Demo yang dihadiri ribuan partisipan tersebut diramaikan oleh para nelayan, pedagang ikan, dan aktivis lingkungan.
Melihat banyaknya yang kontra terhadap putusan IAEA, akhirnya, pihak pemerintah Korea Selatan bersuara pada hari Rabu (4/7).
“Kami menghormati keputusan IAEA sebagai badan bergengsi yang diakui secara internasional ini,” ucap Park Ku-yeon, Wakil Pertama Kantor Koordinasi Kebijakan Pemerintah.
Dari pernyataannya tersebut, pihak administrasi Yoon juga mengonfirmasi bahwa pemerintah Korea Selatan merasa bisa mempercayai keputusan pemerintah Jepang. Terlepas dari segala protes yang diekspresikan oleh warga Korea Selatan selama bertahun-tahun.
Pada hari Kamis, Lee Jae-myung, Pemimpin Partai Demokrat atau oposisi administrasi Yoon menyuarakan keresahan ini dalam demo yang diselenggarakan di Gedung Majelis Nasional Korea Selatan (6/7).
Dalam tersebut ia mengatakan bahwa pihak pemerintah Yoon Suk Yeol, Presiden Korea Selatan “memaksa warga untuk mempercayai laporan Jepang dan IAEA.”
Tiongkok larang impor makanan Jepang
Tiongkok adalah negara terbesar pengimpor makanan laut dari Jepang tahun lalu, meskipun waktu itu sudah diberlakukan pembatasan impor dari beberapa daerah di Jepang akibat kecelakaan nuklir
Dengan IAEA mengizinkan rencana Jepang ini, Tiongkok semakin memperketat pelarangan impor makanan Jepang.

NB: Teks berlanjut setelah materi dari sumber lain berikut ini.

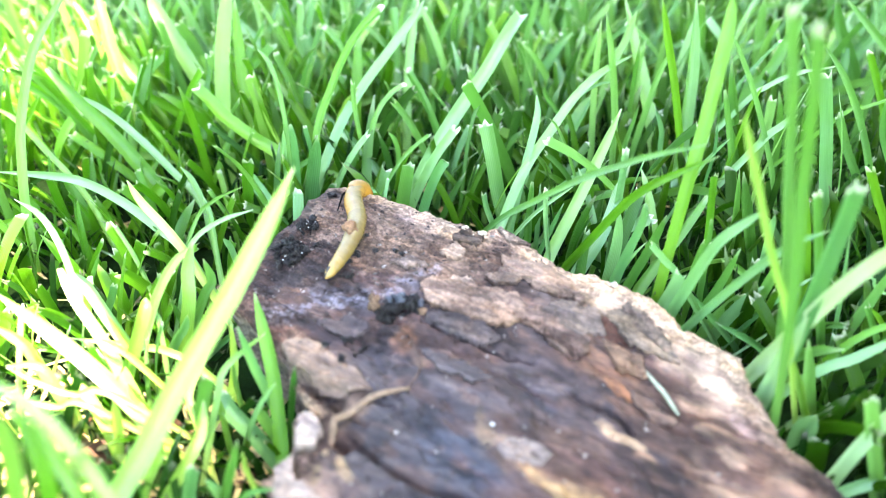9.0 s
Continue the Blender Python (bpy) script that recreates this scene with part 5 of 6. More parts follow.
blade(here, [(-0.0381, 0.0800, 0.0140), (-0.0380, 0.0800, 0.0169), (-0.0379, 0.0800, 0.0242), (-0.0376, 0.0800, 0.0310)], 0.0013, "k")
blade(here, [(-0.0407, 0.0874, 0.0140), (-0.0400, 0.0900, 0.0205), (-0.0392, 0.0925, 0.0252), (-0.0390, 0.0950, 0.0339)], 0.0016, "k")
blade(here, [(-0.0378, 0.0880, 0.0140), (-0.0378, 0.0880, 0.0211), (-0.0378, 0.0880, 0.0268), (-0.0373, 0.0880, 0.0322)], 0.0010, "g")
blade(here, [(-0.0290, 0.0840, 0.0140), (-0.0307, 0.0840, 0.0254), (-0.0324, 0.0840, 0.0335), (-0.0337, 0.0840, 0.0421)], 0.0017, "b")
blade(here, [(-0.0368, 0.0780, 0.0140), (-0.0327, 0.0780, 0.0258), (-0.0299, 0.0780, 0.0318), (-0.0272, 0.0780, 0.0359)], 0.0009, "p")
blade(here, [(-0.0389, 0.0732, 0.0140), (-0.0425, 0.0800, 0.0242), (-0.0442, 0.0833, 0.0275), (-0.0426, 0.0867, 0.0309), (-0.0404, 0.0900, 0.0343)], 0.0014, "y")
blade(here, [(-0.0281, 0.0800, 0.0140), (-0.0263, 0.0800, 0.0270), (-0.0254, 0.0800, 0.0323), (-0.0244, 0.0800, 0.0374)], 0.0013, "d")
blade(here, [(-0.0518, 0.0907, 0.0140), (-0.0536, 0.0960, 0.0218), (-0.0551, 0.1005, 0.0263), (-0.0574, 0.1050, 0.0324)], 0.0010, "l")
blade(here, [(-0.0464, 0.0950, 0.0140), (-0.0473, 0.0950, 0.0270), (-0.0479, 0.0950, 0.0167), (-0.0493, 0.0950, 0.0070)], 0.0009, "p")
blade(here, [(-0.0279, 0.0800, 0.0140), (-0.0296, 0.0800, 0.0206), (-0.0313, 0.0800, 0.0256), (-0.0324, 0.0800, 0.0277)], 0.0021, "l")
blade(here, [(-0.0277, 0.0741, 0.0140), (-0.0280, 0.0760, 0.0174), (-0.0288, 0.0805, 0.0236), (-0.0298, 0.0850, 0.0298), (-0.0315, 0.0895, 0.0361), (-0.0334, 0.0940, 0.0411)], 0.0026, "s")
here = tuft(-0.049, 0.106)
blade(here, [(-0.0423, 0.1095, 0.0140), (-0.0552, 0.1200, 0.0312), (-0.0626, 0.1260, 0.0337), (-0.0725, 0.1320, 0.0372), (-0.0834, 0.1380, 0.0385), (-0.0958, 0.1440, 0.0367), (-0.1099, 0.1500, 0.0342)], 0.0022, "p")
blade(here, [(-0.0433, 0.1104, 0.0140), (-0.0542, 0.1180, 0.0319), (-0.0590, 0.1213, 0.0371), (-0.0640, 0.1247, 0.0408), (-0.0674, 0.1280, 0.0441)], 0.0019, "y")
blade(here, [(-0.0524, 0.0978, 0.0140), (-0.0508, 0.1000, 0.0239), (-0.0490, 0.1027, 0.0329), (-0.0491, 0.1053, 0.0376), (-0.0481, 0.1080, 0.0422)], 0.0027, "k")
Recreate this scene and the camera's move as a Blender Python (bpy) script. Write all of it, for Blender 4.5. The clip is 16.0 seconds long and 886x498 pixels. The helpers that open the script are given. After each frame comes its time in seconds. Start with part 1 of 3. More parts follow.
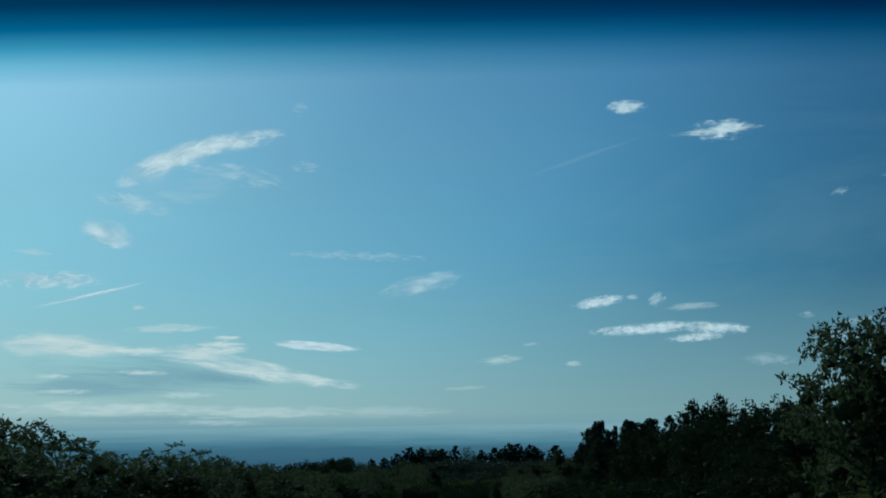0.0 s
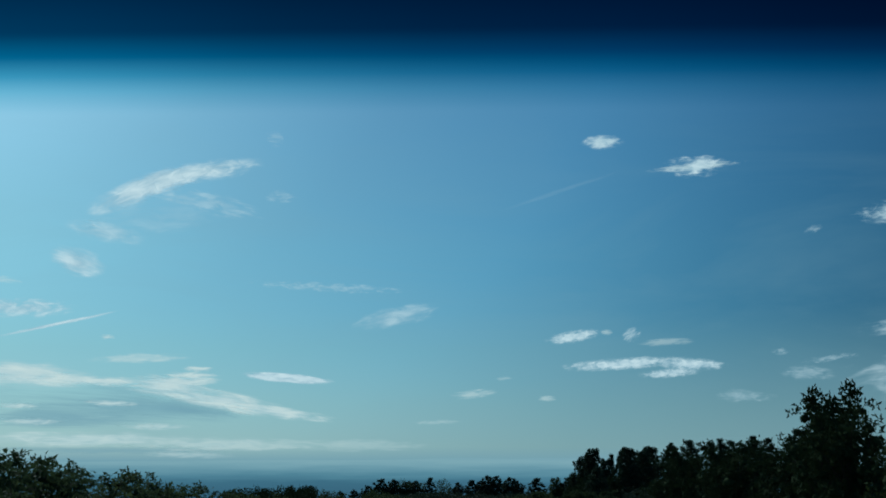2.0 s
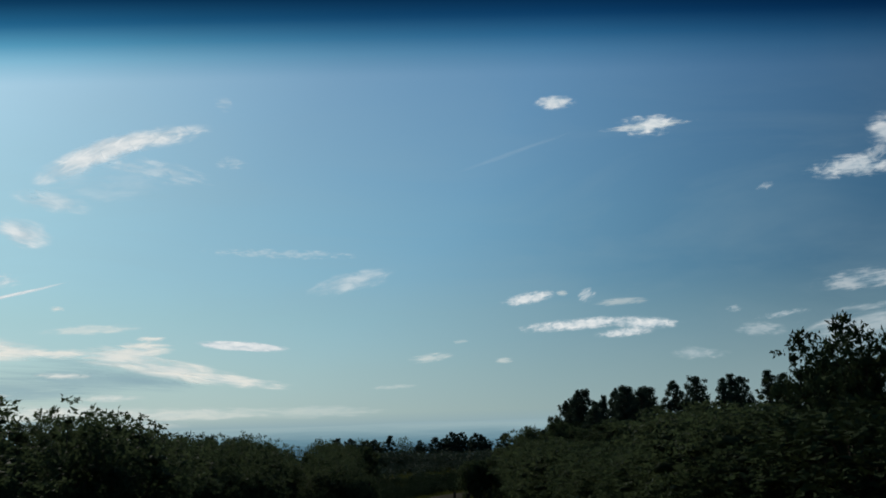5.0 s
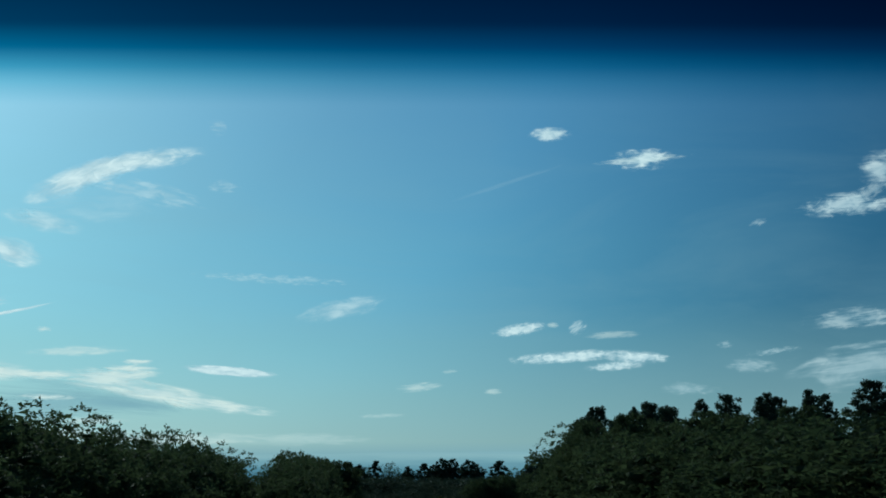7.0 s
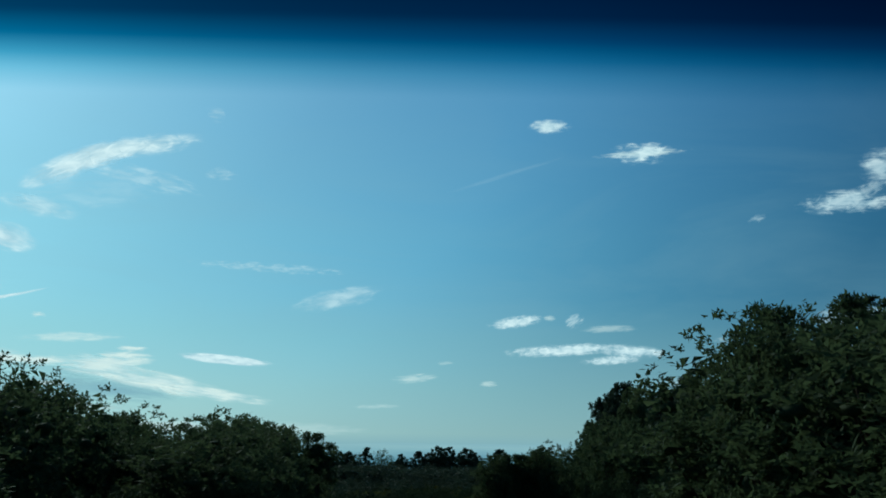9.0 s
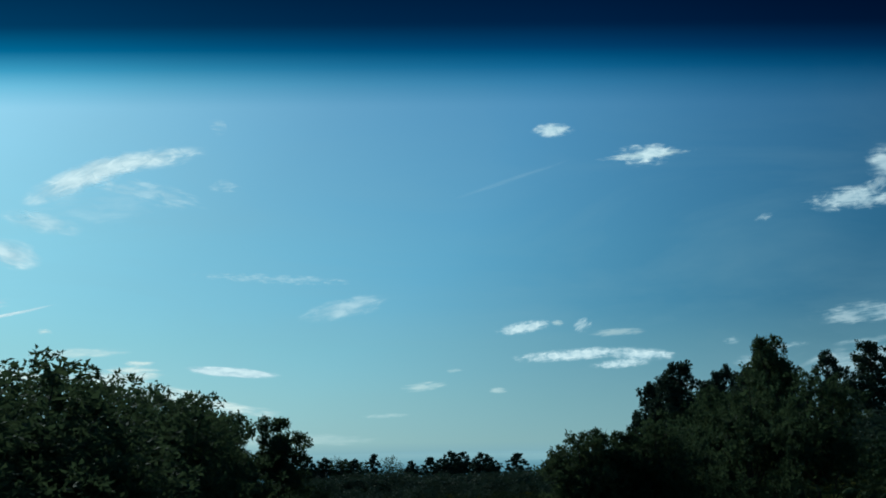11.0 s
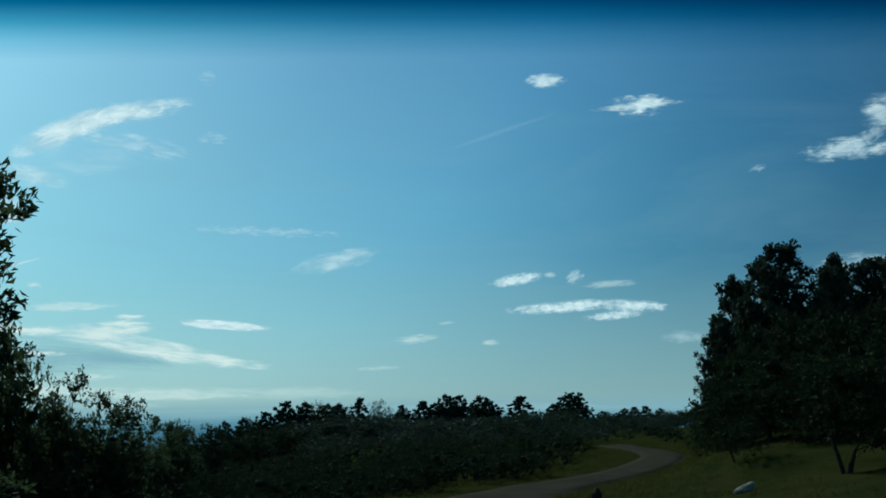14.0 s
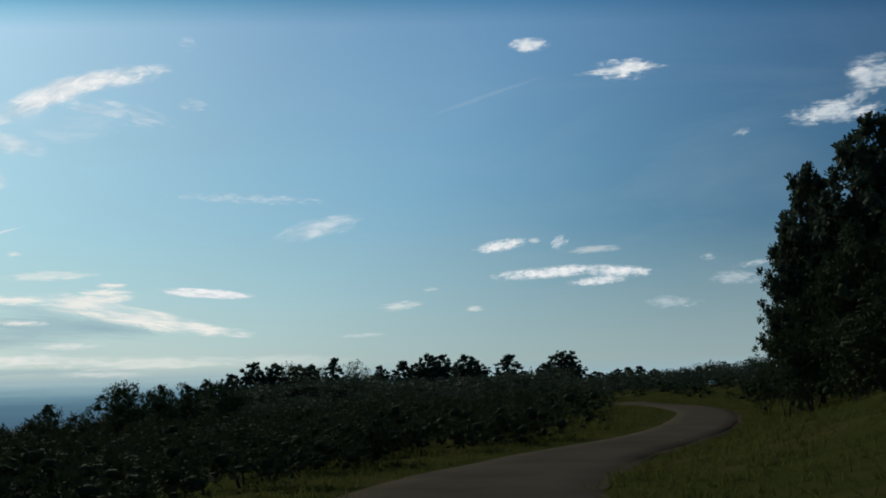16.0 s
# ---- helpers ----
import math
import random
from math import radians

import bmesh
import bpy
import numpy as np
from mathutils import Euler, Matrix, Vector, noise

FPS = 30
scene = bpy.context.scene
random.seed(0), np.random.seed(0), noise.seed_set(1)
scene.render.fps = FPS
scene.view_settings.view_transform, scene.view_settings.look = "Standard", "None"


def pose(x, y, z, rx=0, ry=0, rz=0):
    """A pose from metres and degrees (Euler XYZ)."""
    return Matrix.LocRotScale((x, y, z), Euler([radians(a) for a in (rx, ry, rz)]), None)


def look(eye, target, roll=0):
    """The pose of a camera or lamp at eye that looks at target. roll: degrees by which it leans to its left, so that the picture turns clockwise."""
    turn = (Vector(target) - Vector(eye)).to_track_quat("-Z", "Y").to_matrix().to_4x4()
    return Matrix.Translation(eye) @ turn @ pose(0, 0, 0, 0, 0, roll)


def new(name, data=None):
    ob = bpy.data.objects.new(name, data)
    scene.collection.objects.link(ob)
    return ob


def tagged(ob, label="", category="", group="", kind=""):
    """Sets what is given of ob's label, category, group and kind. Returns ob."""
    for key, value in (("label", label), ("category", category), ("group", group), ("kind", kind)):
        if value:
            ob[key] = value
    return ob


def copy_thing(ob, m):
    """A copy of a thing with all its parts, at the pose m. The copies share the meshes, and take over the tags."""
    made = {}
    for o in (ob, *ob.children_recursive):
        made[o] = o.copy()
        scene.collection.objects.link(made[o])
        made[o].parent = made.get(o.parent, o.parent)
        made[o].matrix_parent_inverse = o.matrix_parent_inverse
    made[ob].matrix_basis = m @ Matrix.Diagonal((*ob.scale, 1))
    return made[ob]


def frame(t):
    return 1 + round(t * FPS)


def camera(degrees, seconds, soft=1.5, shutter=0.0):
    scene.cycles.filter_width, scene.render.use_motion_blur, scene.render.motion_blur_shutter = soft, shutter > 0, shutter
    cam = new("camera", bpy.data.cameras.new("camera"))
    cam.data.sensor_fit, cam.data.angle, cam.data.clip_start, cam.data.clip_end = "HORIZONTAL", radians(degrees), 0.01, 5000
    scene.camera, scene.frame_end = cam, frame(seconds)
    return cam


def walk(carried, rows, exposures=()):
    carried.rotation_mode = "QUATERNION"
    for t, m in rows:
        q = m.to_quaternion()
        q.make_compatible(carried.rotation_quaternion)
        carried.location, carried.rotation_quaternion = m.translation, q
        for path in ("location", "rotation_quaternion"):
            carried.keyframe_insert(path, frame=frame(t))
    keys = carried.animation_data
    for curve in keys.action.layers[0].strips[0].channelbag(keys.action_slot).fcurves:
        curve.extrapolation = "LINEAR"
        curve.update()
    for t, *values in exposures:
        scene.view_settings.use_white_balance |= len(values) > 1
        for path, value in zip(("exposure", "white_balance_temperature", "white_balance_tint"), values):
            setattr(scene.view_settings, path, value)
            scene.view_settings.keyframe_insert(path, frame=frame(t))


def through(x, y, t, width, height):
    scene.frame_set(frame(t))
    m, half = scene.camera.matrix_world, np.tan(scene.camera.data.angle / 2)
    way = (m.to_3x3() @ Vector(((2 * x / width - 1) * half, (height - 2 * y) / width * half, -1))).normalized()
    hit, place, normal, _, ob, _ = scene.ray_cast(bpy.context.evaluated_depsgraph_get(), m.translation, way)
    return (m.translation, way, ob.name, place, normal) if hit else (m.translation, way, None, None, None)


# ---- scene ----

“Bagi Tiongkok, impor produk kelautan Jepang adalah hal yang kecil di pasar mereka, tapi sebaliknya bagi Jepang,” kata salah satu pejabat pemerintah Jepang yang enggan menunjukkan identitasnya.
Rupanya, rencana Jepang ini tidak hanya ditentang oleh dua negara tetangganya. Tetapi juga dari beberapa kalangan warga Jepang sendiri.
Dari Jepang sendiri, penolakan rencana tersebut datang dari nelayan dan pedagang hasil laut yang menggantungkan mata pencahariannya dari laut Jepang.
Sama dengan kekhawatiran Tiongkok dan Korea Selatan, mereka juga akan menjadi pihak pertama yang terdampak jika rencana tersebut tidak berhasil dan menyebabkan air laut tercemar oleh zat radioaktif.
Mereka mengkhawatirkan pembuangan air limbah nuklir Fukushima yang masih mengandung zat radioaktif walau sedikit, bisa mengontaminasi air laut dengan unsur-unsur yang berbahaya seperti hidrogen dan karbon.
Keduanya merupakan unsur yang sulit disaring dari air dan tidak bisa dilarutkan. Sedangkan keduanya juga masih memiliki tingkat radiasi yang meskipun rendah, tapi tetap bisa beresiko jika dikonsumsi dalam jumlah banyak.
Jika akhirnya air limbah dibuang ke laut, mereka akan menyatu di laut dan menyebabkan ikan-ikan dan garam laut yang diambil dari area tersebut berpotensi sudah terkontaminasi zat radioaktif.